We have recently completed a project for an international Site featuring a large amount of content in many languages. Not only did we have to support several base languages – it also was a requirement to be able to customize content for specific countries. This lead us to use Sitecore’s built in mechanism of language/country pairs i.E.” en-US” or “en-GB” in combination with the Language Fallback Shared Source module to fall back to the base language i.E. “en” in case there was no specific translation.
With LanguageEmbedding set to “always” – this way we had unique URLs for every content page in every language i.e. mydomain.com/en-US/ without using cookies for keeping track of the selected language / country.
So far so good. But when authors started entering content, some issues started showing up. Soon we had over 140 Sitecore languages set up in the system and the content-tree quickly contained thousands of items.
Issue #1:Uploads to Media Library becoming extremely slow
By default, Media.UploadAsVersionableByDefault is set to “false” leading Sitecore to upload media items unversioned. This is usually a good thing but unfortunately in this case, Sitecore creates a version for each language defined in the database even if we don’t need them. Having media items versioned wasn’t an option because Authors would have had do upload the media in every language.
Luckily Yogesh Patel posted a workaround to this problem which pointed us in the right direction but we couldn’t really adapt it because it was not possible to override the MediaCreator.CreateItem() method which countains a loop creating a version in every language.
A simple trick helped us out here instead:
We set the versionedTemplate to system/media/unversioned/… for each mediaType and set Media.UploadAsVersionableByDefault to true in Sitecore Config. This way, the media items are created with shared fields but the CreateItem() method only creates one language version for each uploaded media item. Uploads were instantly very fast again. Of course this solution prevents using versioned media items with versioned fields but we do not need them.
Issue #2: Large Cache sizes
Sitecore item and prefetch caches tended to use several gigabytes of space. This was because when fetching an item in a specific language i.E. “en-US” it would add this version to the cache even if there was no specific content for that item. That way a lot of items were added to cache even if they didn’t contain any content, leading to a general slow down while editing. (Clearing items out of the cache while saving was taking a lot of time)
What helped was a tweak on the LanguageFallback module’s GetItem() method. Whenever an item was requested in “en-US” and the corresponding fallback version in “en” was returned, our cache would save the connection and next time return the “en” version immediately without even calling GetItem() on the “en-US” version. That way we could avoid a lot of cache entries. The Item cache size decreased from several GB to just a few hundred. Of course we needed to clear our fallback cache in case an “en-US” version ever gets created by authors which was not trivial.
Issue #3: Fix sorting in language dropdown
Having over 140 languages in random sorting was not very good for authors to work with. Fortunately, we followed Igor Strikovs solution to implement custom sorting for languages letting us display all base languages at the top. Thanks Igor for that post.
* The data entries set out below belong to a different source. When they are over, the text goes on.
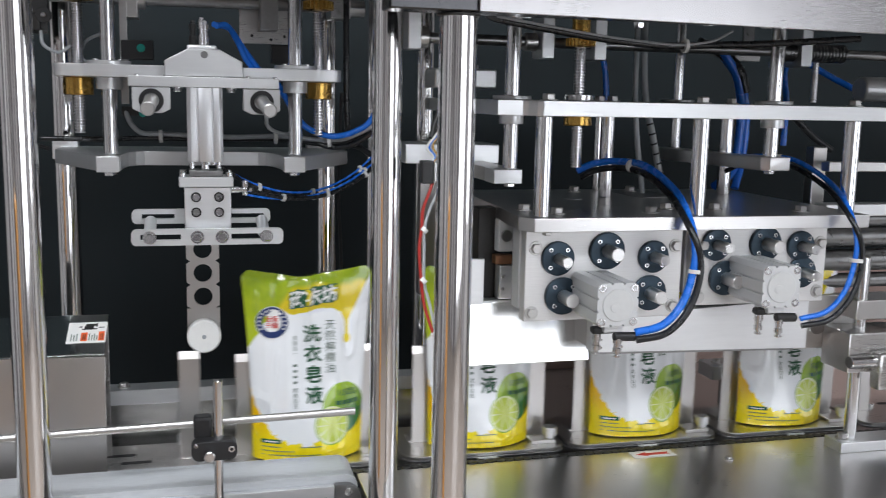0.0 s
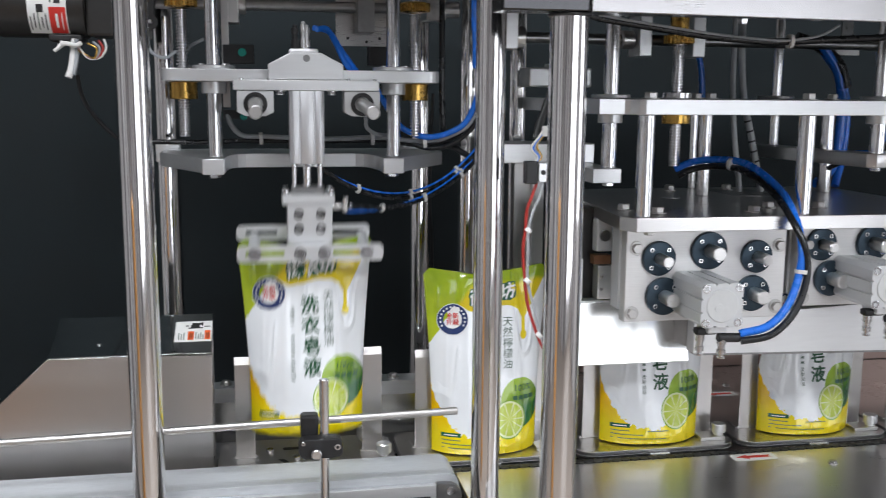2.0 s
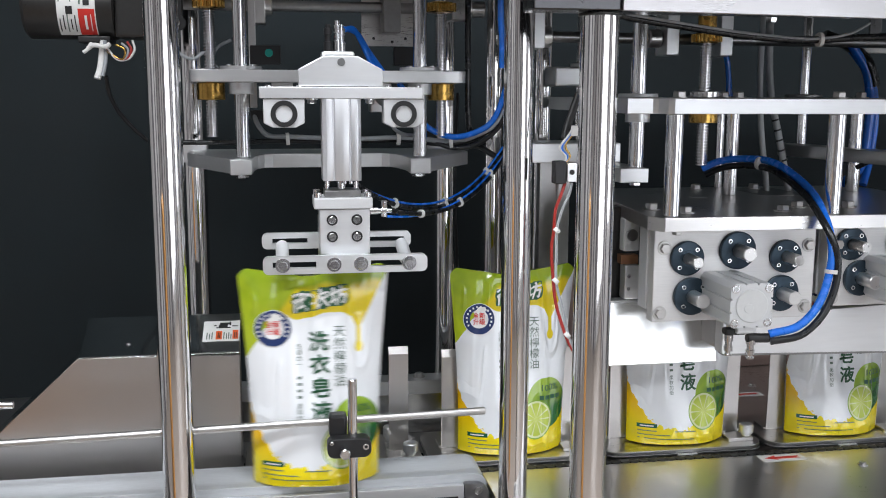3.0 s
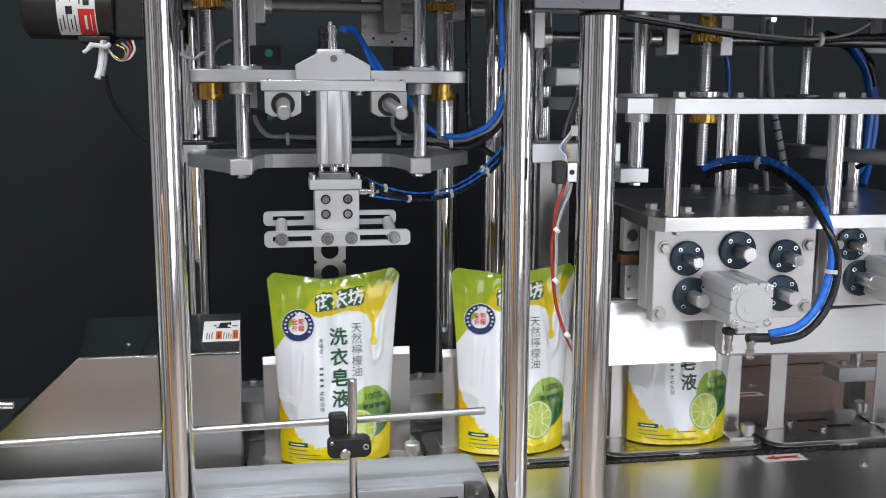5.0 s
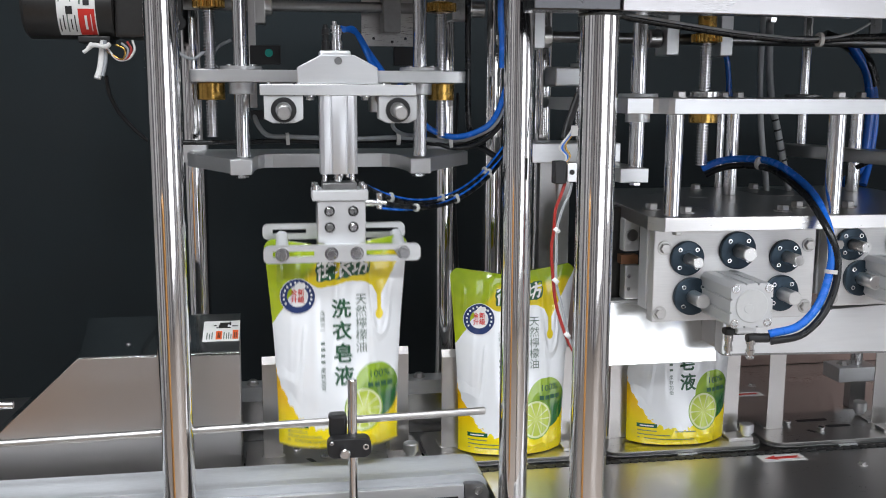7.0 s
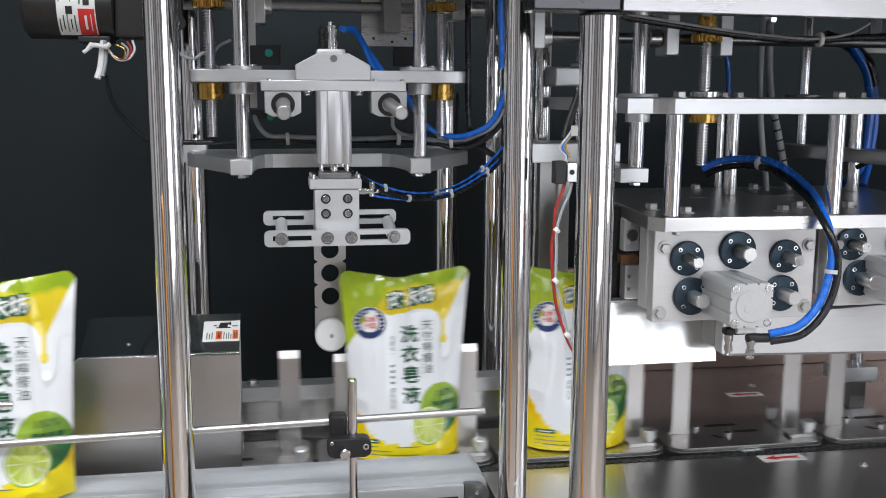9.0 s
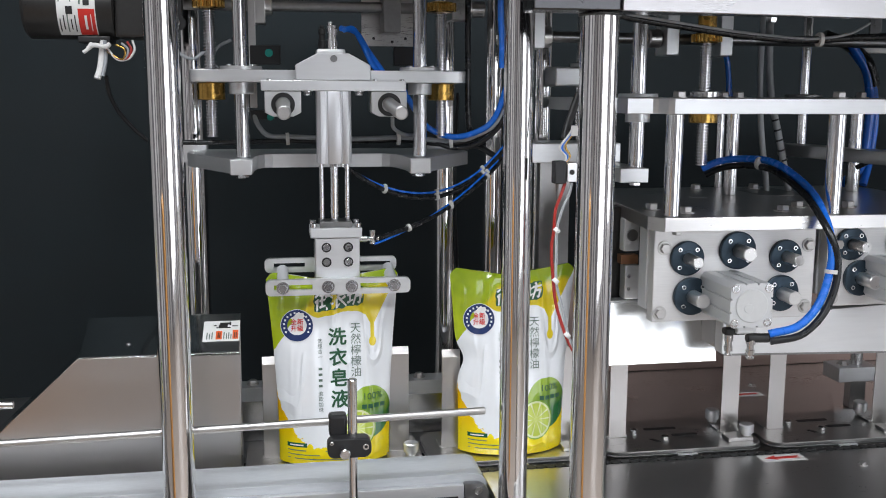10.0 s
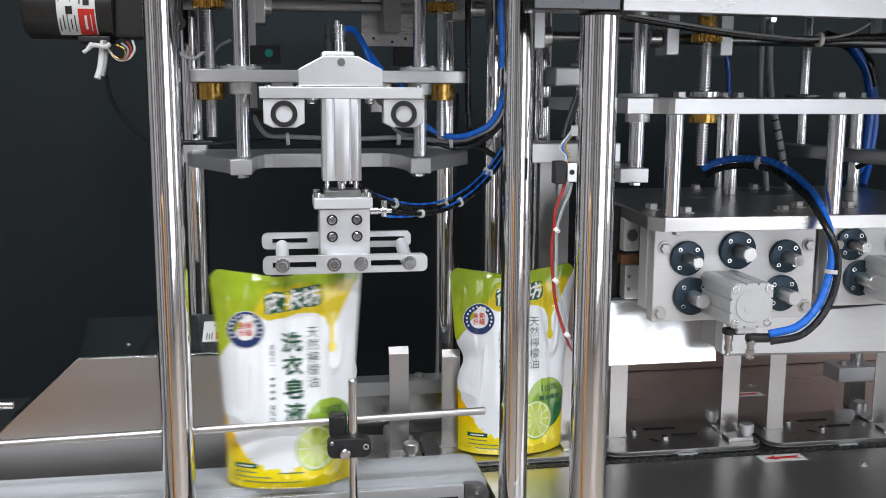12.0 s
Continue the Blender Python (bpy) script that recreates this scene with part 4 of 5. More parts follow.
# ---- pouches ----
def pouch_material():
    m = bpy.data.materials.new("printed_pouch_film")
    m.use_nodes = True
    nt = m.node_tree
    b = nt.nodes["Principled BSDF"]
    tc = nt.nodes.new("ShaderNodeTexCoord")
    sep = nt.nodes.new("ShaderNodeSeparateXYZ")
    nt.links.new(tc.outputs["Object"], sep.inputs[0])

    def op(kind, a, c=None, clamp=False, third=None):
        n = nt.nodes.new("ShaderNodeMath")
        n.operation, n.use_clamp = kind, clamp
        for i, v in enumerate((a, c, third)):
            if v is None:
                continue
            if isinstance(v, (int, float)):
                n.inputs[i].default_value = v
            else:
                nt.links.new(v, n.inputs[i])
        return n.outputs[0]

    def noise_tex(scale, detail):
        n = nt.nodes.new("ShaderNodeTexNoise")
        n.inputs["Scale"].default_value, n.inputs["Detail"].default_value = scale, detail
        nt.links.new(tc.outputs["Object"], n.inputs["Vector"])
        return n.outputs[0]

    def blend(f, a, c):
        n = nt.nodes.new("ShaderNodeMix")
        n.data_type = "RGBA"
        nt.links.new(f, n.inputs[0])
        for i, v in ((6, a), (7, c)):
            if isinstance(v, tuple):
                n.inputs[i].default_value = (*v, 1)
            else:
                nt.links.new(v, n.inputs[i])
        return n.outputs[2]

    x, z = sep.outputs[0], sep.outputs[2]
    n1, n2 = op("SUBTRACT", noise_tex(85, 2), 0.5), op("SUBTRACT", noise_tex(26, 2), 0.5)
    soft = lambda d: op("MULTIPLY", d, 900, True)
    inside = lambda cx, cz, rx, rz: op("SUBTRACT", 1, op("SQRT", op("ADD", op("POWER", op("DIVIDE", op("SUBTRACT", x, cx), rx), 2), op("POWER", op("DIVIDE", op("SUBTRACT", z, cz), rz), 2))))
    # white field, yellow splash along the foot
    left = op("MINIMUM", op("SUBTRACT", x, 0.005), 0)
    zb = op("ADD", op("ADD", op("MULTIPLY", op("POWER", op("ABSOLUTE", left), 4), 700), 0.033), op("ADD", op("MULTIPLY", n1, 0.030), op("MULTIPLY", n2, 0.03)))
    right = op("MAXIMUM", op("SUBTRACT", x, 0.010), 0)
    zb = op("ADD", zb, op("MULTIPLY", op("MULTIPLY", right, right), 7))
    foot = soft(op("SUBTRACT", zb, z))
    wave = op("MULTIPLY", op("SINE", op("MULTIPLY", x, 55)), 0.006)
    col = blend(foot, (0.84, 0.86, 0.88), blend(op("MULTIPLY", op("SUBTRACT", 0.085, z), 22, True), (0.88, 0.52, 0.002), (0.86, 0.70, 0.006)))
    # green and yellow crown with a running drop
    zt = op("ADD", op("ADD", op("ADD", 0.283, op("MULTIPLY", op("MAXIMUM", op("SUBTRACT", x, 0.080), 0), 1.6)), wave), op("ADD", op("MULTIPLY", op("MINIMUM", op("ADD", x, 0.058), 0), 1.35), op("MULTIPLY", n2, 0.02)))
    dx = op("ABSOLUTE", op("SUBTRACT", x, 0.0715))
    neck = op("MINIMUM", op("SUBTRACT", op("ADD", 0.0042, op("MULTIPLY", op("MAXIMUM", op("SUBTRACT", z, 0.262), 0), 0.5)), dx), op("SUBTRACT", z, 0.229))
    bulb = op("SUBTRACT", 0.0072, op("SQRT", op("ADD", op("MULTIPLY", dx, dx), op("POWER", op("MULTIPLY", op("SUBTRACT", z, 0.229), 0.7), 2))))
    top = op("MAXIMUM", op("SUBTRACT", z, zt), op("MAXIMUM", neck, bulb))
    # a yellow pool inside the green crown, a green seal band on top, a white strip at the edge
    pool = op("MINIMUM", op("SUBTRACT", op("ADD", op("ADD", 0.332, op("MULTIPLY", x, 0.06)), op("MULTIPLY", n2, 0.02)), z), op("SUBTRACT", x, op("ADD", -0.060, op("MULTIPLY", op("SUBTRACT", z, 0.29), 0.7))))
    shade = op("ADD", op("MULTIPLY", pool, 90), op("MULTIPLY", n2, 0.5), True)
    deep = op("ADD", op("MULTIPLY", op("SUBTRACT", z, 0.25), 8), op("MULTIPLY", n2, 2.0), True)
    col = blend(soft(top), col, blend(shade, blend(deep, (0.42, 0.52, 0.02), (0.26, 0.38, 0.012)), (0.74, 0.58, 0.015)))
    strip = op("MINIMUM", op("SUBTRACT", x, op("ADD", 0.101, op("MULTIPLY", op("SUBTRACT", z, 0.25), 0.10))), op("SUBTRACT", 0.332, z))
    col = blend(op("MULTIPLY", op("MULTIPLY", strip, 300, True), op("GREATER_THAN", z, 0.15)), col, (0.84, 0.86, 0.88))
    # whole lime and slice
    whole = op("MULTIPLY", inside(0.065, 0.096, 0.041, 0.050), 40, True)
    leafy = op("ADD", op("SUBTRACT", op("MULTIPLY", op("SUBTRACT", z, 0.075), 16), op("MULTIPLY", op("SUBTRACT", x, 0.075), 12)), op("MULTIPLY", n2, 0.8), True)
    col = blend(whole, col, blend(leafy, (0.012, 0.13, 0.03), (0.30, 0.46, 0.035)))
    cx, cz, r = 0.042, 0.066, 0.034
    d = inside(cx, cz, r, r * 1.1)
    ang = op("ARCTAN2", op("SUBTRACT", z, cz), op("SUBTRACT", x, cx))
    ray = op("ABSOLUTE", op("SUBTRACT", op("FRACT", op("MULTIPLY", ang, 10 / (2 * math.pi))), 0.5))
    flesh = op("MULTIPLY", op("SUBTRACT", 0.44, ray), 20, True)
    flesh = op("MULTIPLY", flesh, op("MULTIPLY", op("SUBTRACT", d, 0.15), 25, True))
    slice_col = blend(flesh, (0.72, 0.76, 0.42), blend(op("MULTIPLY", d, 1.1, True), (0.42, 0.54, 0.03), (0.60, 0.68, 0.14)))
    slice_col = blend(op("MULTIPLY", op("SUBTRACT", d, 0.06), 50, True), (0.20, 0.38, 0.02), slice_col)
    col = blend(op("MULTIPLY", d, 60, True), col, slice_col)
    pill = op("MINIMUM", op("SUBTRACT", 0.018, op("ABSOLUTE", op("ADD", x, 0.071))), op("SUBTRACT", 0.0042, op("ABSOLUTE", op("SUBTRACT", z, 0.039))))
    col = blend(op("MULTIPLY", pill, 2000, True), col, (0.012, 0.10, 0.05))
    nt.links.new(col, b.inputs["Base Color"])
    b.inputs["Roughness"].default_value = 0.20
    b.inputs["Coat Weight"].default_value, b.inputs["Coat Roughness"].default_value = 1.0, 0.05
    # soft dents and a few sharp folds in the film
    stretch = nt.nodes.new("ShaderNodeMapping")
    stretch.inputs["Scale"].default_value, stretch.inputs["Rotation"].default_value = (1.0, 1.0, 0.33), (0, radians(14), 0)
    nt.links.new(tc.outputs["Object"], stretch.inputs[0])
    folds = nt.nodes.new("ShaderNodeTexNoise")
    folds.inputs["Scale"].default_value, folds.inputs["Detail"].default_value = 15, 1.0
    nt.links.new(stretch.outputs[0], folds.inputs["Vector"])
    ridge = op("SUBTRACT", 1, op("MULTIPLY", op("ABSOLUTE", op("SUBTRACT", folds.outputs[0], 0.5)), 24), True)
    ridge = op("MULTIPLY", ridge, op("MULTIPLY", op("SUBTRACT", noise_tex(11, 1), 0.47), 9, True))
    relief = op("ADD", noise_tex(20, 2), op("MULTIPLY", ridge, 0.9))
    bp = nt.nodes.new("ShaderNodeBump")
    bp.inputs["Strength"].default_value, bp.inputs["Distance"].default_value = 0.6, 0.004
    nt.links.new(relief, bp.inputs["Height"])
    nt.links.new(bp.outputs[0], b.inputs["Coat Normal"])
    nt.links.new(bp.outputs[0], b.inputs["Normal"])
    return m


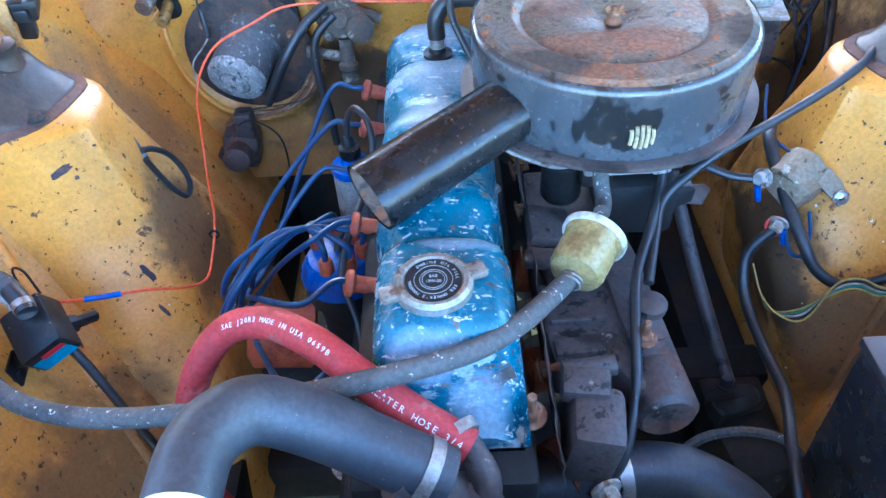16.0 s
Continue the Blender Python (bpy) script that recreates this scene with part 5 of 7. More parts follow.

As you see, building sites with a large amount of languages can lead to issues and currently there seems to be no out of the box solution for dealing with requirements like this. We couldn’t find any other way of solving this and still having clean “RESTful” URLs without using cookies to store the currently selected country.
An other way to achieve the above would probably be to extend Sitecore’s LinkManager and manage language fallbacks while resolving languages instead of a per-item basis. I.e. resolving “en-DE” would check if that language exists in the database and if not, it would directly switch the context language to “en”. That way we would only need to create Sitecore Languages when they were really needed to localize content. Unfortunately, extending LinkManager isn’t that trivial.
Any thoughts on this are greatly appreciated.